**RAW DATA**
○ ○ ○ ○
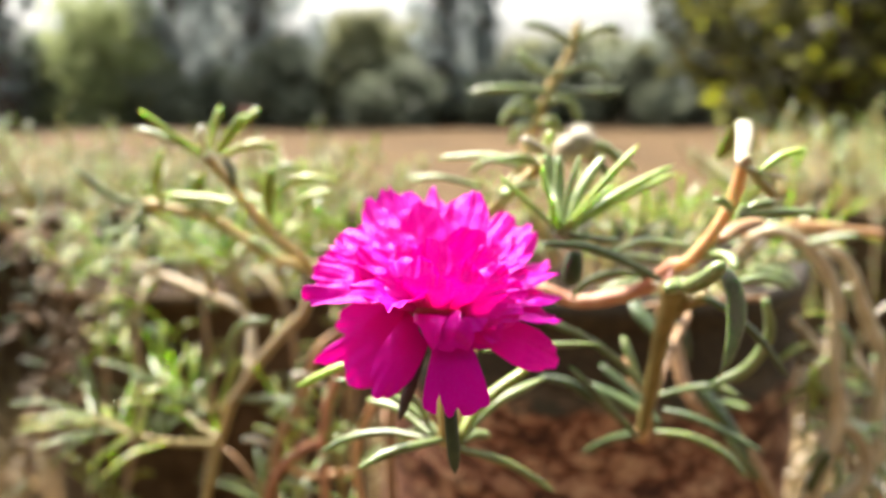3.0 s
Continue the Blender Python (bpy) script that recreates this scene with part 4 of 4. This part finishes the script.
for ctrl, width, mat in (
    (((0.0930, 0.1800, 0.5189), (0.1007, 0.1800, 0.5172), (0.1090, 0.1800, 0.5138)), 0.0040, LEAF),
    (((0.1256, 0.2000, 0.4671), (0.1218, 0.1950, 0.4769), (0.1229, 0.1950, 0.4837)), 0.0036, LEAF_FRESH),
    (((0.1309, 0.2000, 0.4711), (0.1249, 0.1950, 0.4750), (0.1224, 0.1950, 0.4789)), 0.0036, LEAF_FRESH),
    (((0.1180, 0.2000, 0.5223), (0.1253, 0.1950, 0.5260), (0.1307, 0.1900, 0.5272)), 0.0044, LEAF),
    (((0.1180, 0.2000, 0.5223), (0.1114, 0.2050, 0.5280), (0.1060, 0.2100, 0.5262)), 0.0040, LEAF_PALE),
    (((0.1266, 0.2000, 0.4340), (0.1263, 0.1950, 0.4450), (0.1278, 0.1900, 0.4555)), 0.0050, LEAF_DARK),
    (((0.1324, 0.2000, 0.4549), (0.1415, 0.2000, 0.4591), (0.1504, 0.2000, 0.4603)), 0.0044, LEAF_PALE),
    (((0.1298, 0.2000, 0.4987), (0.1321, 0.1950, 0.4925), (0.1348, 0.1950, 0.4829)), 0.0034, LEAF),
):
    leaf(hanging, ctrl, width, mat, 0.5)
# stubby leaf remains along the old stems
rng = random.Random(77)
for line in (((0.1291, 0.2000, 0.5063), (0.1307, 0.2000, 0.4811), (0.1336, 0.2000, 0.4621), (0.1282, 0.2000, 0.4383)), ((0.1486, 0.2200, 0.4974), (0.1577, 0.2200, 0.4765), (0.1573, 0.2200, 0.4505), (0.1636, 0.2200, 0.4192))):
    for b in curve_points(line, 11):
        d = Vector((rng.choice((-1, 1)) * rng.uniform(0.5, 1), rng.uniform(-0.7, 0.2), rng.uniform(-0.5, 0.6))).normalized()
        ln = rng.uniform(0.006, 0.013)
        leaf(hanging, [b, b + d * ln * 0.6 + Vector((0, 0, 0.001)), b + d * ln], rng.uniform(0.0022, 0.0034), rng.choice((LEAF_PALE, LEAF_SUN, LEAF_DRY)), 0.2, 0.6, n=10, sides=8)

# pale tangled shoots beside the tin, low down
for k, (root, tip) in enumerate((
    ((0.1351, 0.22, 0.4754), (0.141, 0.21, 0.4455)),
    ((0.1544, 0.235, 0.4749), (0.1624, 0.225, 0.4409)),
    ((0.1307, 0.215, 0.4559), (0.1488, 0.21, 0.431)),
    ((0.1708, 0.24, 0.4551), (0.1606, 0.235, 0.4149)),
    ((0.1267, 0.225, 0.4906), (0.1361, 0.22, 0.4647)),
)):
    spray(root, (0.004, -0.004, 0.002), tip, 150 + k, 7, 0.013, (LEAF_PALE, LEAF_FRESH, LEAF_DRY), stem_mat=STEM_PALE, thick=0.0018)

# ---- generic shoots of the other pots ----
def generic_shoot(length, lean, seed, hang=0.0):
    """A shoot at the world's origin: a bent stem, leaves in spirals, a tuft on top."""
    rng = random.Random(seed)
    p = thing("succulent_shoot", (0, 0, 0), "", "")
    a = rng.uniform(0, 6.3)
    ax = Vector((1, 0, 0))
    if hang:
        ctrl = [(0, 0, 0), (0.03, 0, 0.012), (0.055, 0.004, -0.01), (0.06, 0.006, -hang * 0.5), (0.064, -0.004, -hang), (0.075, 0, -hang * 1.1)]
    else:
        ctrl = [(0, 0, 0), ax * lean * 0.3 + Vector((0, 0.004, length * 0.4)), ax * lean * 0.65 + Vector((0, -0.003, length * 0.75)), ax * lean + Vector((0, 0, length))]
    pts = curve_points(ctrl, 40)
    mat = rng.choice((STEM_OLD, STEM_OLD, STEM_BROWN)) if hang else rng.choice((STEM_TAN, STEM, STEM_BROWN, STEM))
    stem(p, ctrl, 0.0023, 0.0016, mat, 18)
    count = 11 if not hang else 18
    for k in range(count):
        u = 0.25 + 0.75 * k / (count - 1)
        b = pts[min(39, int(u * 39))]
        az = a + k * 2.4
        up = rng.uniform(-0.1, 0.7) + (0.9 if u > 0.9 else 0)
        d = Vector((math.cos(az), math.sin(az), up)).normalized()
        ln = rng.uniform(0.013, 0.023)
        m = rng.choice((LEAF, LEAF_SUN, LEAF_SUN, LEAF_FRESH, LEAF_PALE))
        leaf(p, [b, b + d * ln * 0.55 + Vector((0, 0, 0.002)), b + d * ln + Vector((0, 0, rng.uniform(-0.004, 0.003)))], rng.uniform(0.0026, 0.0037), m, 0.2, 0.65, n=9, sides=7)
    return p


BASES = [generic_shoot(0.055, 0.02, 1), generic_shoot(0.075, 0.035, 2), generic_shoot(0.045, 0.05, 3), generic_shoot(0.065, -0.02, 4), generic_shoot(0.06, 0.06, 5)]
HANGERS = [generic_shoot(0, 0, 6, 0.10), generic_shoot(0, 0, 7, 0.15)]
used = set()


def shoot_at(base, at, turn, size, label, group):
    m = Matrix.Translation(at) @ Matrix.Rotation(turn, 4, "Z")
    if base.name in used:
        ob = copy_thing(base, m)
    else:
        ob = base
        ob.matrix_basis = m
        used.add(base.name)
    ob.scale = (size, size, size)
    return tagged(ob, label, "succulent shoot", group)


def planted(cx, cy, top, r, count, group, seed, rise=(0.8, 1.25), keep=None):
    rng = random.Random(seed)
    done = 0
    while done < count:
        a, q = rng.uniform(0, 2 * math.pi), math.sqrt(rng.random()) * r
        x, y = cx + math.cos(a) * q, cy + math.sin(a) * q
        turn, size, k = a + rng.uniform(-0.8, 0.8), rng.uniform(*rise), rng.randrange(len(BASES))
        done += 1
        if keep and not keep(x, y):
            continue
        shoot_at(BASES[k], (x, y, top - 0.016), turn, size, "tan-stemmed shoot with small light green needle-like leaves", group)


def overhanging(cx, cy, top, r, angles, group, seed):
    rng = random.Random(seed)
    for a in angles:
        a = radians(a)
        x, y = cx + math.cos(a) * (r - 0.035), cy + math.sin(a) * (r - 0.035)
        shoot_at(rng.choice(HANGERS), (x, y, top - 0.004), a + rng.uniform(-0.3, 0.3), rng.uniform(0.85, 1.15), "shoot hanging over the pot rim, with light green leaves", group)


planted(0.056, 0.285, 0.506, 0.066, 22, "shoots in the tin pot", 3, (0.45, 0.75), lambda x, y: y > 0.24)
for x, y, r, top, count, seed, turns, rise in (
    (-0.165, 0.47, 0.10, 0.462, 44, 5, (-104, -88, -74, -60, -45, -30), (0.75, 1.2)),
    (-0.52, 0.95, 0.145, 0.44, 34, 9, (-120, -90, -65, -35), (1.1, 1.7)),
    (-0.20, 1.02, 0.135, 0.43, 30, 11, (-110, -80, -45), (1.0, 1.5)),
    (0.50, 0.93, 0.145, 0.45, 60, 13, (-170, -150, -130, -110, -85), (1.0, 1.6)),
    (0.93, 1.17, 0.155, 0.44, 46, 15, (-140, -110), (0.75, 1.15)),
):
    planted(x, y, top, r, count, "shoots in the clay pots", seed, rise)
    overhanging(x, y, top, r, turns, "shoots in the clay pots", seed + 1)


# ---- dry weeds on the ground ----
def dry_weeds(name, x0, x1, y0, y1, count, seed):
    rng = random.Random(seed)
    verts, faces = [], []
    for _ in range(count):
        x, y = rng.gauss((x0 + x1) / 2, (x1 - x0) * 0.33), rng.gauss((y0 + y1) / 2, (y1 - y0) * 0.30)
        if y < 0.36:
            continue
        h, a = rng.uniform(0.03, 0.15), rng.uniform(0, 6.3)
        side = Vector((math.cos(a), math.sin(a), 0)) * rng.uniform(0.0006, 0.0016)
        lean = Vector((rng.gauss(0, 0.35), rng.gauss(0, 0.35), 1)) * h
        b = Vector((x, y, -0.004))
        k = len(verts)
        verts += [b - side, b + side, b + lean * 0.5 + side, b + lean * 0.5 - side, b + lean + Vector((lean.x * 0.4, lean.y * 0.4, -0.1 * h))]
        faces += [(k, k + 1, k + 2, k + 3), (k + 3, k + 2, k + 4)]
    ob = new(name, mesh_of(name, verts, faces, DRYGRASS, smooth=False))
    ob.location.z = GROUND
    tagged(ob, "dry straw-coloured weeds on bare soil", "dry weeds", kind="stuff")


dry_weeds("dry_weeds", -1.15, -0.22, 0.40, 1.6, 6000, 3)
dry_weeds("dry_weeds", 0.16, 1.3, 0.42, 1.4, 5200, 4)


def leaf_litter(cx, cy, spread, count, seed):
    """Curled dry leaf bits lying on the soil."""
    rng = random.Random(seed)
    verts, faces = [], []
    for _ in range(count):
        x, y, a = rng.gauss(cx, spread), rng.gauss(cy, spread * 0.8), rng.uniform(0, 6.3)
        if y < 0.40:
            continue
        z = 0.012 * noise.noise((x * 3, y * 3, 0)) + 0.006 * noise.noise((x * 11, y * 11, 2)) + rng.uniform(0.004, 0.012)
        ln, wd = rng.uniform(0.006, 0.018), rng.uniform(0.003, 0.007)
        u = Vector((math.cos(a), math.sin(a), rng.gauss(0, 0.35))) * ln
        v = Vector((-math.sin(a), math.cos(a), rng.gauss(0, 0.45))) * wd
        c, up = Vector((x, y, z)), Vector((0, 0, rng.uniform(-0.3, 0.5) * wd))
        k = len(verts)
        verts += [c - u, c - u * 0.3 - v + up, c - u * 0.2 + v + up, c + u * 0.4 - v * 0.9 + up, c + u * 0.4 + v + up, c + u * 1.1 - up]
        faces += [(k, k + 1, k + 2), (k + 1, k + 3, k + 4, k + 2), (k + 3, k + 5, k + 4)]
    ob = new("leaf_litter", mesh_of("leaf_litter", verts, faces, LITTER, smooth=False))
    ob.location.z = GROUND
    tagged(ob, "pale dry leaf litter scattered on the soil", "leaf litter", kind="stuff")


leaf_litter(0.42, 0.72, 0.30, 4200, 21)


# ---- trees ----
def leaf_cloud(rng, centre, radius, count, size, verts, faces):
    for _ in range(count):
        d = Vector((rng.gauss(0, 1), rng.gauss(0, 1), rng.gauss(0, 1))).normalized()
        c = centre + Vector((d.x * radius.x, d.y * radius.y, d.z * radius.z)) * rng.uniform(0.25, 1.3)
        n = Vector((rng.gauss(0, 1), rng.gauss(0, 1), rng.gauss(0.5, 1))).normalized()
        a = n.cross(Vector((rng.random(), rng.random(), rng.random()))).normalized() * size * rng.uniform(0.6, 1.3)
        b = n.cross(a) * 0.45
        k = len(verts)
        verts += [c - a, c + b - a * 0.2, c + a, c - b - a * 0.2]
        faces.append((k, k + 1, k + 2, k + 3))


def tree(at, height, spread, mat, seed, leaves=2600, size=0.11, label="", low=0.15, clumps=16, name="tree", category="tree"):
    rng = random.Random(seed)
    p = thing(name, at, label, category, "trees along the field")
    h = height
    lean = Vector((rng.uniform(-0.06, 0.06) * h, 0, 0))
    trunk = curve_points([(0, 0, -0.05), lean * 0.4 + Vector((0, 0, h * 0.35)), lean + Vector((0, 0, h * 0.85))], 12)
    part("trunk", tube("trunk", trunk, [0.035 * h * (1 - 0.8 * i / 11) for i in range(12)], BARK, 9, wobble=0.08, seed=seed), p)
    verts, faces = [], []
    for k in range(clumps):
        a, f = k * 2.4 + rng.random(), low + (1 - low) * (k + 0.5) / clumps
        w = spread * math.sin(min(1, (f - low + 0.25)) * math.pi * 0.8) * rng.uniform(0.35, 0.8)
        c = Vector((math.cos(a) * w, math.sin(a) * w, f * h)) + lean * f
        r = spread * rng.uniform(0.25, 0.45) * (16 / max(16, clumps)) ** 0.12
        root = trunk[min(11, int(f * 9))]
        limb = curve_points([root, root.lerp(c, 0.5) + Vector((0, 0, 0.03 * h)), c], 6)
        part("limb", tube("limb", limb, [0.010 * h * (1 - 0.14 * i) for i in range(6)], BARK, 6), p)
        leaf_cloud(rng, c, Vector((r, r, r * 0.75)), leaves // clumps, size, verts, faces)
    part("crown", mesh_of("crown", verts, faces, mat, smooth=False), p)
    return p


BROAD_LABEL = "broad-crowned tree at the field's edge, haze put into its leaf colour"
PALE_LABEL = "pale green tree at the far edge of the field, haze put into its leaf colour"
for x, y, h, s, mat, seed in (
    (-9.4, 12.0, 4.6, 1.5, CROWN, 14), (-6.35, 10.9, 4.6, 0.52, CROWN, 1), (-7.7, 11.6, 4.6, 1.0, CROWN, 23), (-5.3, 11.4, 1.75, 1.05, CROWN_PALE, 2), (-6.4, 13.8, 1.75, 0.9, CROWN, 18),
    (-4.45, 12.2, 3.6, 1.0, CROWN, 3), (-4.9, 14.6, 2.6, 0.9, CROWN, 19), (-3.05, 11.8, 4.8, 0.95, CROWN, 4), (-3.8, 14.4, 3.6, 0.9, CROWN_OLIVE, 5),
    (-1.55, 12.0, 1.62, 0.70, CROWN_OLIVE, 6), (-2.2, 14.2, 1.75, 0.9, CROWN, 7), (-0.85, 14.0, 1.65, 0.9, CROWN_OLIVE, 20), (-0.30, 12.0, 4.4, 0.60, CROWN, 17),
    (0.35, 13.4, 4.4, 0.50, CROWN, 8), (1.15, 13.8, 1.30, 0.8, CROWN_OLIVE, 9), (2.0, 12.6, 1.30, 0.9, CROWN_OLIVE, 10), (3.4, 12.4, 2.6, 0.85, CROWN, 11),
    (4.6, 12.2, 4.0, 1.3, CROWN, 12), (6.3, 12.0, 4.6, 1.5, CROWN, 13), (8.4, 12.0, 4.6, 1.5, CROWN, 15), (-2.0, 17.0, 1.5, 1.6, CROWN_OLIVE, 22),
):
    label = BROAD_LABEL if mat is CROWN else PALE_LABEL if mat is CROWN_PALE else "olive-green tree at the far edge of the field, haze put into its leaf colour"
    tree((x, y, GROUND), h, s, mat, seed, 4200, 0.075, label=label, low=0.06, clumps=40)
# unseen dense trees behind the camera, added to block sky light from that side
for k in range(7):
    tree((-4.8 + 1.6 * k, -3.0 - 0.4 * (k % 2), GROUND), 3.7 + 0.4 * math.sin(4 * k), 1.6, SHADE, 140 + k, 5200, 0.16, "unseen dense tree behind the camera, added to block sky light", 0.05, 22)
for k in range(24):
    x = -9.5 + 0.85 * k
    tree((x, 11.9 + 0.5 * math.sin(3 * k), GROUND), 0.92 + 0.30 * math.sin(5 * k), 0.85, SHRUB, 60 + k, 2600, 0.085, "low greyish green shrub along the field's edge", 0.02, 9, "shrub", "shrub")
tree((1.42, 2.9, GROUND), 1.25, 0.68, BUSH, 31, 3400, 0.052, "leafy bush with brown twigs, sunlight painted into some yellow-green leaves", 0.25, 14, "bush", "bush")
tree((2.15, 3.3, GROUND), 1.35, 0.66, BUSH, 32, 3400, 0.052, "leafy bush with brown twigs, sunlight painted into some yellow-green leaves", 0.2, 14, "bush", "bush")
○ ○ ○ ○
**EXERCISE AIM**
Pick out every line holding the string "part" and return it.

**CORRECT OUTPUT**
Continue the Blender Python (bpy) script that recreates this scene with part 4 of 4. This part finishes the script.
    part("trunk", tube("trunk", trunk, [0.035 * h * (1 - 0.8 * i / 11) for i in range(12)], BARK, 9, wobble=0.08, seed=seed), p)
        part("limb", tube("limb", limb, [0.010 * h * (1 - 0.14 * i) for i in range(6)], BARK, 6), p)
    part("crown", mesh_of("crown", verts, faces, mat, smooth=False), p)